DATA LINES =>
# # # # # # #

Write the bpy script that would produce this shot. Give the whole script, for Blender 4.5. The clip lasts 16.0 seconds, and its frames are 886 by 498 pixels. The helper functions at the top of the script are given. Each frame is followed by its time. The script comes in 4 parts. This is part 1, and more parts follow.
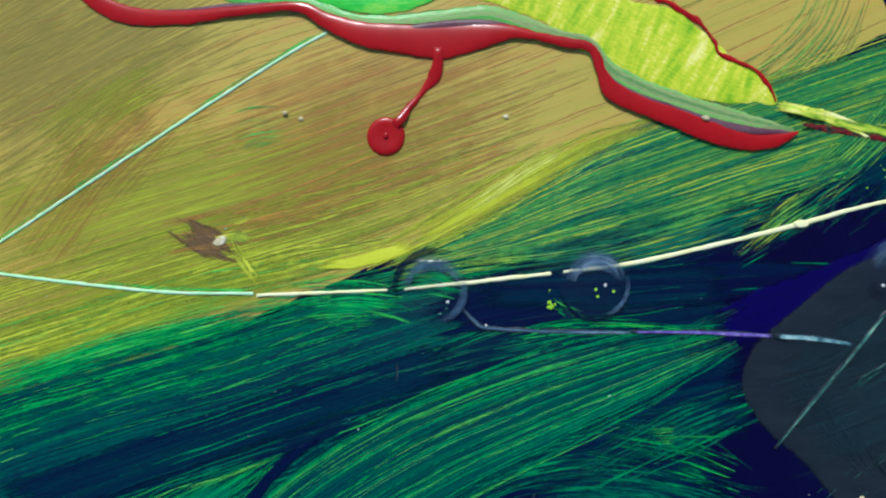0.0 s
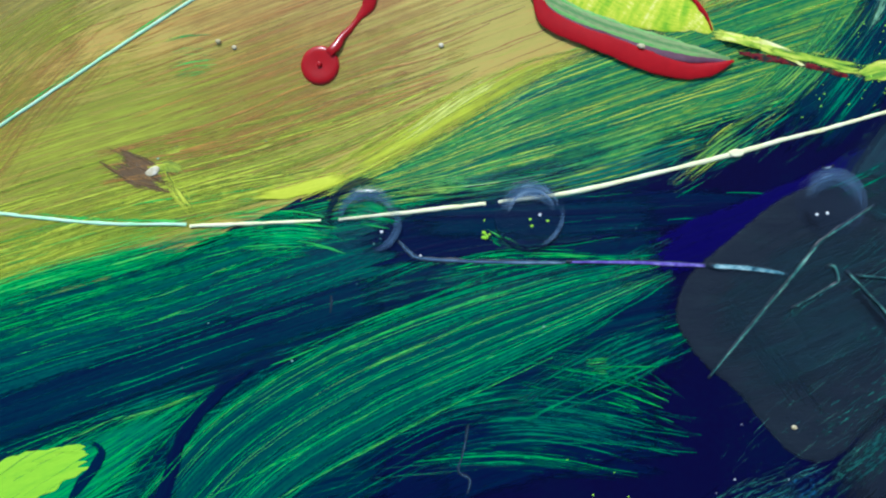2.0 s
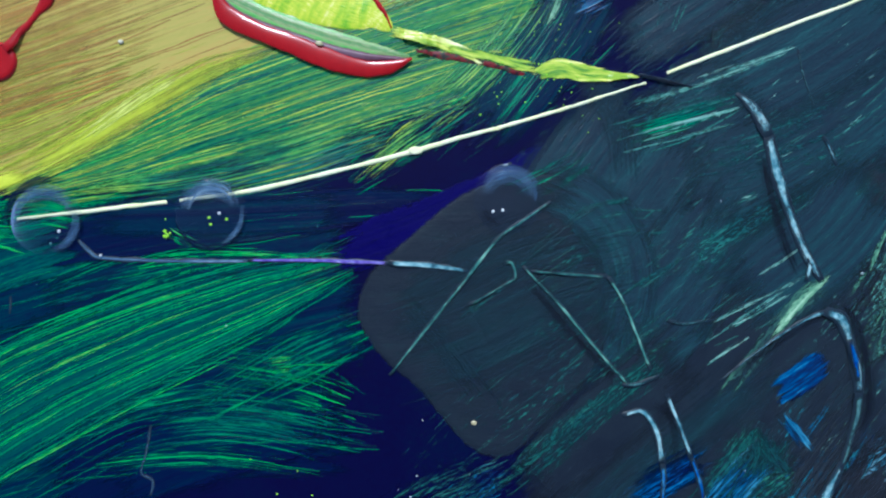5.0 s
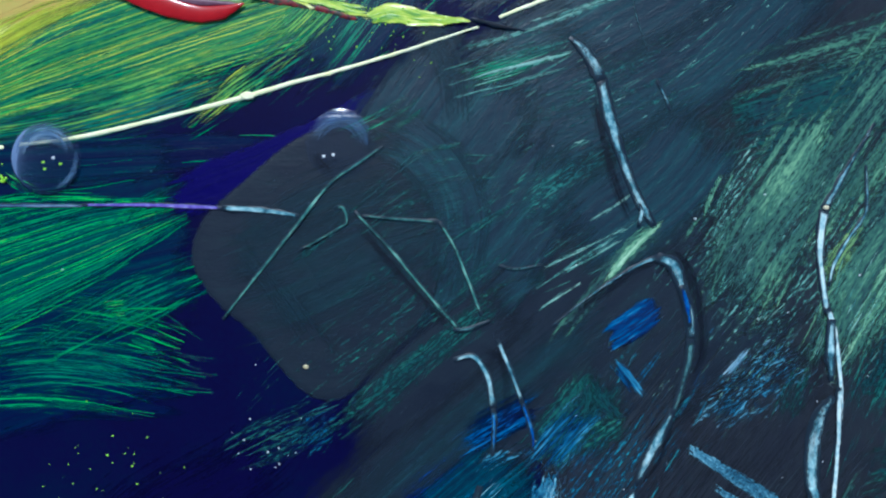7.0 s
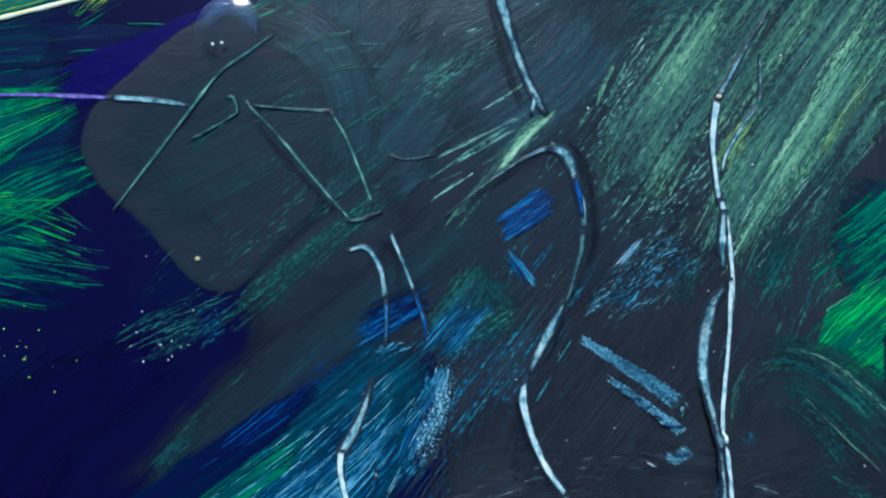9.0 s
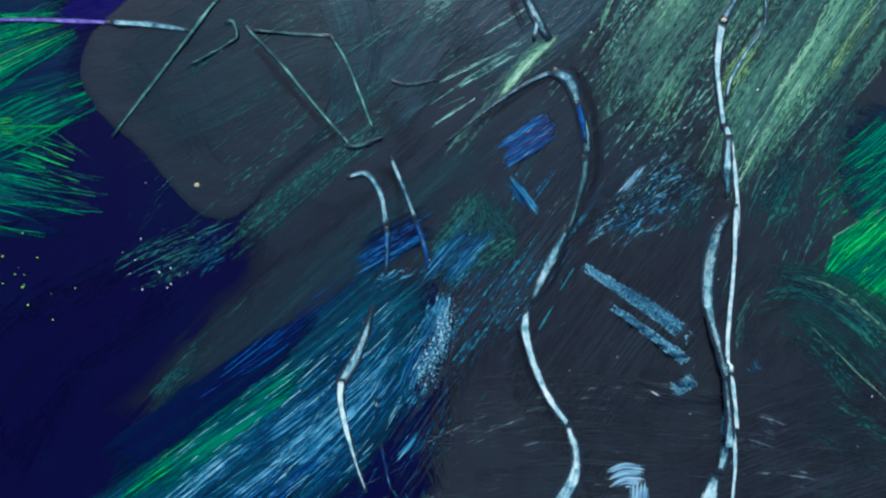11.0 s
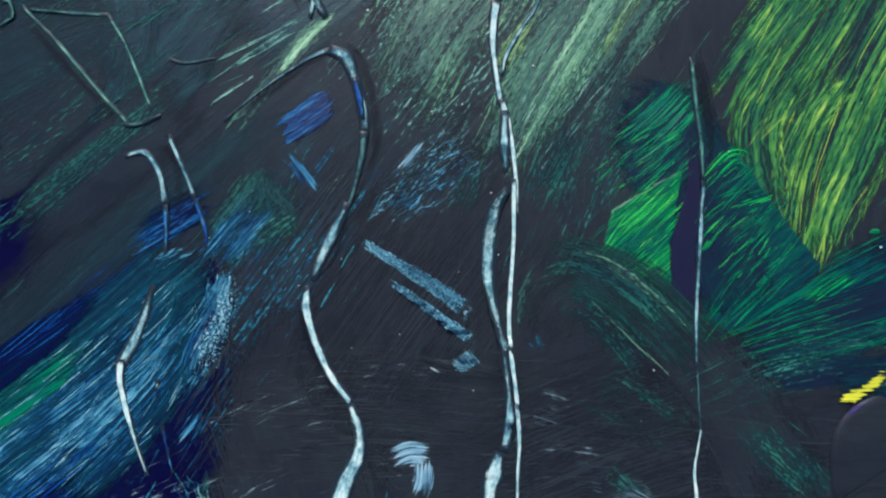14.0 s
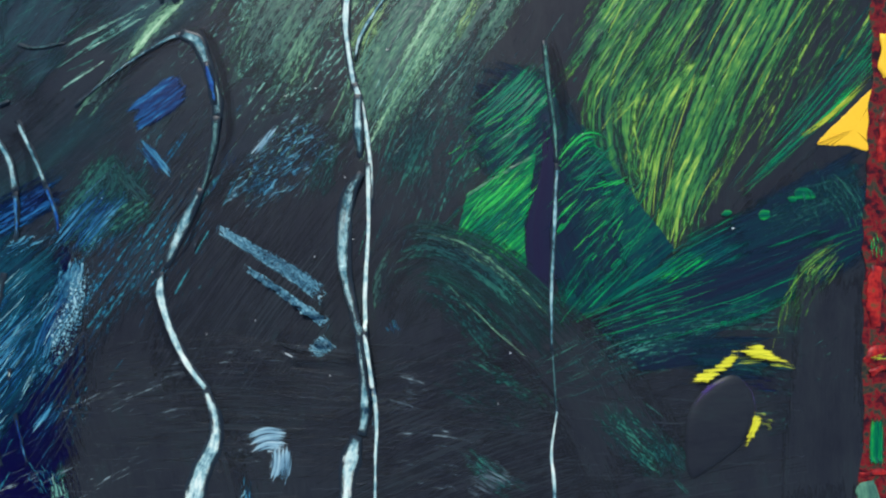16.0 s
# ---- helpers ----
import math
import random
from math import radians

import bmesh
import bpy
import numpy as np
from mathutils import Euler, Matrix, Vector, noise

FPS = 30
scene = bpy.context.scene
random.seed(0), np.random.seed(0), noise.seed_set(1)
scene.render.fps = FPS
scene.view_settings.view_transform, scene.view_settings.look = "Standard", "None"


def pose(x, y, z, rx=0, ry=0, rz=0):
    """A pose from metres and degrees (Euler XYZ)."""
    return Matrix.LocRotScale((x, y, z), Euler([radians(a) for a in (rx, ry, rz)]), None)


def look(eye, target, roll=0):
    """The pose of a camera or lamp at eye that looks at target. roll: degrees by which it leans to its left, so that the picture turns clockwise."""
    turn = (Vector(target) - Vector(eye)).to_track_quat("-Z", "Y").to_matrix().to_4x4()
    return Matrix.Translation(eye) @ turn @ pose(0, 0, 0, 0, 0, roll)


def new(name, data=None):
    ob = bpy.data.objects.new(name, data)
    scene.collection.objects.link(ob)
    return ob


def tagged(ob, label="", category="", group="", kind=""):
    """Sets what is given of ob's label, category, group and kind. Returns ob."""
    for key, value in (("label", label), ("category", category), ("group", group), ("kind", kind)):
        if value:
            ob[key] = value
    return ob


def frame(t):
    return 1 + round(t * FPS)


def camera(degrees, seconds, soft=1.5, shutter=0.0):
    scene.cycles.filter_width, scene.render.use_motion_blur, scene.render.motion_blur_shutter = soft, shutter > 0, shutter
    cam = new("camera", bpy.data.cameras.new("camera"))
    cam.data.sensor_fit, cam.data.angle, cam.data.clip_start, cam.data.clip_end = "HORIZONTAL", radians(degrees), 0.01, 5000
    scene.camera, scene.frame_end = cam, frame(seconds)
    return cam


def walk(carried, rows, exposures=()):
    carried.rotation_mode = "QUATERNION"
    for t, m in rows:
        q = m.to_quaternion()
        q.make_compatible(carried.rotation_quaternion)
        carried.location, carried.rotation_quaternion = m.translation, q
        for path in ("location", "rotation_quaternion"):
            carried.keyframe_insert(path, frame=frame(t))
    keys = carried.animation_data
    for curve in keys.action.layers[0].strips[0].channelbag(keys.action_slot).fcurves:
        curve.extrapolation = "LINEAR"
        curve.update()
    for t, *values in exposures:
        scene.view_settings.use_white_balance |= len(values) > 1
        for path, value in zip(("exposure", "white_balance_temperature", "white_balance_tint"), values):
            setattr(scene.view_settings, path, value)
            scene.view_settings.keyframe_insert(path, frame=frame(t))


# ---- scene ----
scene.cycles.transparent_max_bounces = 24
cam = camera(65, 16.0, soft=2.2)
PATH = [
    (0.0, pose(0.00954, -0.00283, 0.18912, 0.849, 2.752, 0.309)),
    (0.5, pose(0.01047, -0.01517, 0.18811, 0.293, 3.008, 0.435)),
    (1.0, pose(0.01320, -0.01849, 0.18769, 0.042, 2.792, 0.458)),
    (1.5, pose(0.02175, -0.01874, 0.18712, 0.070, 2.489, 0.433)),
    (2.0, pose(0.02552, -0.01914, 0.18681, 0.121, 2.230, 0.408)),
    (2.5, pose(0.03215, -0.01919, 0.18646, 0.189, 2.125, 0.385)),
    (3.0, pose(0.04682, -0.01926, 0.18550, 0.216, 1.784, 0.334)),
    (3.5, pose(0.06166, -0.01879, 0.18492, 0.027, 1.445, 0.218)),
    (4.0, pose(0.07566, -0.01911, 0.18459, 0.069, 0.688, 0.142)),
    (4.5, pose(0.08718, -0.01813, 0.18459, -0.192, 0.373, 0.040)),
    (5.0, pose(0.10270, -0.01900, 0.18460, 0.002, -0.014, 0.001)),
    (5.2, pose(0.10782, -0.01902, 0.18465, -0.003, -0.296, -0.055)),
    (7.3, pose(0.15465, -0.03506, 0.18472, -1.000, 1.375, 0.134)),
    (7.5, pose(0.15639, -0.03791, 0.18472, -1.183, 1.497, 0.108)),
    (8.0, pose(0.16267, -0.04500, 0.18438, -1.406, 1.252, 0.106)),
    (8.5, pose(0.17158, -0.04931, 0.18392, -1.839, 1.081, 0.073)),
    (9.0, pose(0.17794, -0.05564, 0.18375, -2.095, 0.632, 0.104)),
    (9.5, pose(0.18001, -0.05970, 0.18360, -2.267, 0.609, 0.042)),
    (10.0, pose(0.17873, -0.06505, 0.18380, -2.503, 0.606, 0.106)),
    (10.2, pose(0.17818, -0.06727, 0.18354, -2.557, 0.639, 0.095)),
    (12.3, pose(0.18812, -0.08359, 0.18210, -0.435, 1.422, 0.379)),
    (12.5, pose(0.19516, -0.08381, 0.18201, -0.494, 1.321, 0.216)),
    (13.0, pose(0.21382, -0.08475, 0.18176, -0.487, 0.663, -0.011)),
    (13.5, pose(0.22393, -0.08601, 0.18194, -0.211, 0.446, -0.160)),
    (14.0, pose(0.23315, -0.08646, 0.18158, -0.377, 0.044, -0.355)),
    (14.5, pose(0.24170, -0.08822, 0.18150, -0.519, -0.253, -0.485)),
    (15.0, pose(0.25196, -0.08931, 0.18168, -0.744, -0.575, -0.671)),
    (15.5, pose(0.26236, -0.09029, 0.18182, -0.632, -1.107, -0.849)),
    (16.0, pose(0.26713, -0.09014, 0.18184, -0.614, -1.119, -0.872)),
]
EXPOSURES = ((0, 0.2, 5750, 8), (1.5, 0.42, 5450, 10), (5, 0.44, 5100, 10), (9, 0.38, 5150, 8), (12.5, 0.4, 5620, 11), (16, 0.44, 6080, 12))
walk(cam, PATH, EXPOSURES)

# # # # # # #

TASK STATEMENT => Tally the lines of the preceding listing in which the word "group" appears; state nothing but the total.

SOLUTION => 3